— DIRECTIONS —
Reproduce all of the data below without alteration; exclude every picture.

+++++

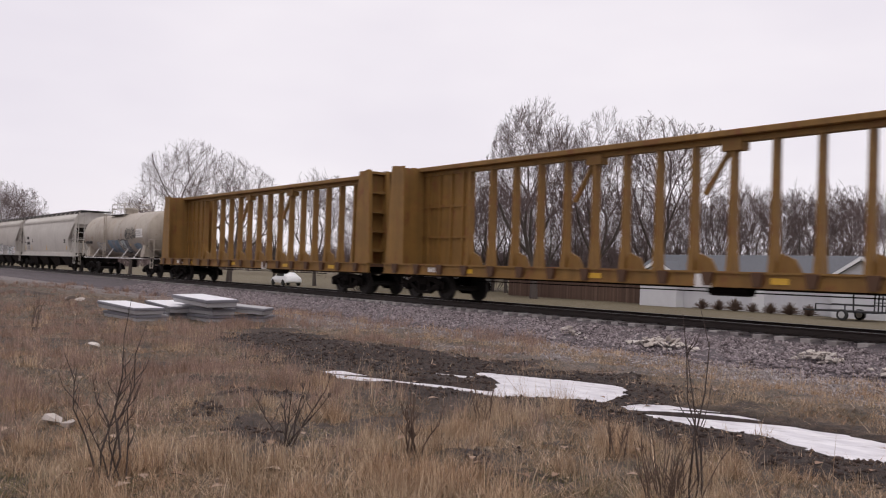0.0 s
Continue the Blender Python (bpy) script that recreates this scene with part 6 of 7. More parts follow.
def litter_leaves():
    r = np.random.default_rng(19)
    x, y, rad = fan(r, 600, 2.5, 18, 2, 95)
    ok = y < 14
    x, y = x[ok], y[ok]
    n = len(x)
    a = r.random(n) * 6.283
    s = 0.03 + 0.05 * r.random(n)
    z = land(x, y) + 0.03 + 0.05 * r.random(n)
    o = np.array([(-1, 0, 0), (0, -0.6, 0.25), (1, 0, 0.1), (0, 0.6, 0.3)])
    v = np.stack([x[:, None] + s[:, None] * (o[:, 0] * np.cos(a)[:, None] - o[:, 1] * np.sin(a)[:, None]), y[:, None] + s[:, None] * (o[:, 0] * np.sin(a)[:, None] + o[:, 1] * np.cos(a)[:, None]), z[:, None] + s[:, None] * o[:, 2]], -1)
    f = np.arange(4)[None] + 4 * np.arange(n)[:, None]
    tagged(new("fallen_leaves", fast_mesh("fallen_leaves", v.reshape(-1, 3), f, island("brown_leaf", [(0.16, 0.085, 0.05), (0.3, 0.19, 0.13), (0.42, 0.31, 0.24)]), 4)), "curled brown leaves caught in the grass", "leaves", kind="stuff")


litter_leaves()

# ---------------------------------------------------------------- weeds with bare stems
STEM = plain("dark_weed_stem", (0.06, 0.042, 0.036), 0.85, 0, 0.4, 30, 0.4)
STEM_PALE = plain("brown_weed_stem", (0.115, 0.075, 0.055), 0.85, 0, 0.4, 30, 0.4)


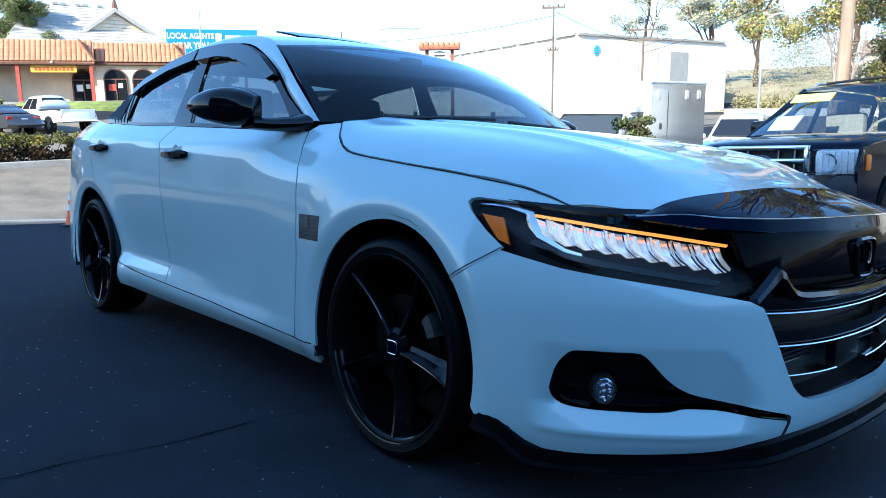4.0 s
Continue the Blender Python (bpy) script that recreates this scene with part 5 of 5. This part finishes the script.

+++++

— SOLUTION TO THE PROBLEM —
0.0 s
Continue the Blender Python (bpy) script that recreates this scene with part 6 of 7. More parts follow.
def litter_leaves():
    r = np.random.default_rng(19)
    x, y, rad = fan(r, 600, 2.5, 18, 2, 95)
    ok = y < 14
    x, y = x[ok], y[ok]
    n = len(x)
    a = r.random(n) * 6.283
    s = 0.03 + 0.05 * r.random(n)
    z = land(x, y) + 0.03 + 0.05 * r.random(n)
    o = np.array([(-1, 0, 0), (0, -0.6, 0.25), (1, 0, 0.1), (0, 0.6, 0.3)])
    v = np.stack([x[:, None] + s[:, None] * (o[:, 0] * np.cos(a)[:, None] - o[:, 1] * np.sin(a)[:, None]), y[:, None] + s[:, None] * (o[:, 0] * np.sin(a)[:, None] + o[:, 1] * np.cos(a)[:, None]), z[:, None] + s[:, None] * o[:, 2]], -1)
    f = np.arange(4)[None] + 4 * np.arange(n)[:, None]
    tagged(new("fallen_leaves", fast_mesh("fallen_leaves", v.reshape(-1, 3), f, island("brown_leaf", [(0.16, 0.085, 0.05), (0.3, 0.19, 0.13), (0.42, 0.31, 0.24)]), 4)), "curled brown leaves caught in the grass", "leaves", kind="stuff")


litter_leaves()

# ---------------------------------------------------------------- weeds with bare stems
STEM = plain("dark_weed_stem", (0.06, 0.042, 0.036), 0.85, 0, 0.4, 30, 0.4)
STEM_PALE = plain("brown_weed_stem", (0.115, 0.075, 0.055), 0.85, 0, 0.4, 30, 0.4)


4.0 s
Continue the Blender Python (bpy) script that recreates this scene with part 5 of 5. This part finishes the script.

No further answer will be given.